= EXERCISE BRIEF =
Pull out every line from the listing that has the word "with".

= PROVIDED DATA =
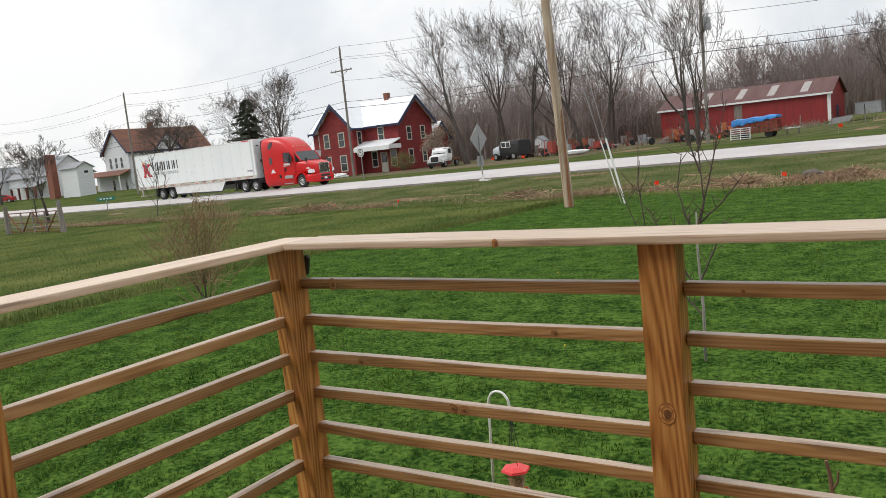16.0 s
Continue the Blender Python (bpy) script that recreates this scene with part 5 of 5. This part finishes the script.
# trailer under a blue tarpaulin
TT = thing("covered_trailer", at(-16.55, 64.0, 1), "farm trailer under a bright blue tarpaulin", "trailer")
tarp = bmesh.new()
cols = []
for i in range(17):
    f = i / 16
    x = -1.66 + 3.30 * f
    top = 1.50 + 0.16 * f + 0.03 * math.sin(i * 1.1)
    drop = 0.48 - 0.26 * f + 0.05 * math.sin(i * 1.9)
    cols.append([tarp.verts.new((x + dx, y + 0.03 * math.sin(i * 2.3 + dz * 9), top + dz)) for y, dz, dx in ((-0.96, -drop, 0), (-0.94, -drop * 0.5, 0), (-0.86, -0.03, 0), (-0.4, 0.03 * math.sin(i), 0), (0.0, 0.05, 0), (0.4, 0.03, 0), (0.86, -0.03, 0), (0.95, -drop, 0))])
for u, v in zip(cols, cols[1:]):
    for k in range(7):
        tarp.faces.new((u[k], v[k], v[k + 1], u[k + 1]))
for c in (cols[0], cols[-1]):
    tarp.faces.new(c)
bmesh.ops.recalc_face_normals(tarp, faces=tarp.faces)
bmesh.ops.solidify(tarp, geom=tarp.faces[:], thickness=0.012)
part("tarpaulin", tarp, BLUE_TARP, TT)
part("bed", box(-1.6, 1.6, -0.85, 0.85, 0.42, 0.56), RUSTY, TT)
for x in np.arange(-1.58, 1.6, 0.35):
    for y in (-0.88, 0.84):
        part("stake", box(x, x + 0.06, y, y + 0.04, 0.42, 1.46), MACHINE_RED, TT)
for z in (0.62, 0.86, 1.10):
    for y in (-0.84, 0.80):
        part("side_board", box(-1.58, 1.58, y, y + 0.03, z, z + 0.15), RUSTY, TT)
for x in (-1.0, 1.0):
    for y in (-0.75, 0.6):
        part("wheel", cyl(0.3, 0.18, 16, m=pose(x, y + 0.18, 0.3, 90, 0, 0)), RUBBER, TT)
WG = thing("white_gate_panel", at(-17.5, 62.8, 2), "white tubular gate panel leaning by the trailer", "gate")
for z in (0.08, 0.24, 0.40, 0.56, 0.72, 0.88):
    part("bar", tube([(-0.72, 0.1 * z, z), (0.72, 0.1 * z, z)], 0.028, 6), WHITE, WG)
for x in (-0.72, 0.0, 0.72):
    part("upright", tube([(x, 0, -0.03), (x, 0.1, 0.92)], 0.032, 6), WHITE, WG)
WT = thing("white_table", at(-14.4, 66.0, 4), "small white table on the grass", "table")
part("tabletop", box(-0.5, 0.5, -0.3, 0.3, 0.46, 0.52, 0.01), WHITE, WT)
for x in (-0.45, 0.40):
    for y in (-0.25, 0.2):
        part("leg", box(x, x + 0.05, y, y + 0.05, 0, 0.46), GREY_WOOD, WT)
MS = thing("metal_sheets", at(-13.4, 80.0, 6), "stack of grey metal roof sheets propped on earth", "metal sheets")
for k in range(4):
    part("sheet", prism([(-1.05 + 0.05 * k, 0.12 + 0.09 * k), (0.75, 0.28 + 0.09 * k), (1.05, 0.62 + 0.06 * k), (-0.6, 0.45 + 0.07 * k)], "y", 0.25 * k - 0.5, 0.25 * k - 0.47), SIGN_BACK, MS)
part("prop", merge(box(-0.8, -0.7, -0.4, 0.4, -0.05, 0.4), box(0.6, 0.7, -0.4, 0.4, -0.05, 0.5)), GREY_WOOD, MS)
HT = thing("tin_hut", at(-47.6, 85.0), "small pale tin hut with a pitched roof", "hut")
gabled(HT, -0.6, 0.6, 0, 1.4, -0.2, 1.6, 2.1, "y", SIDING, GREY_ROOF, 0.1)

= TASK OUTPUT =
Continue the Blender Python (bpy) script that recreates this scene with part 5 of 5. This part finishes the script.
HT = thing("tin_hut", at(-47.6, 85.0), "small pale tin hut with a pitched roof", "hut")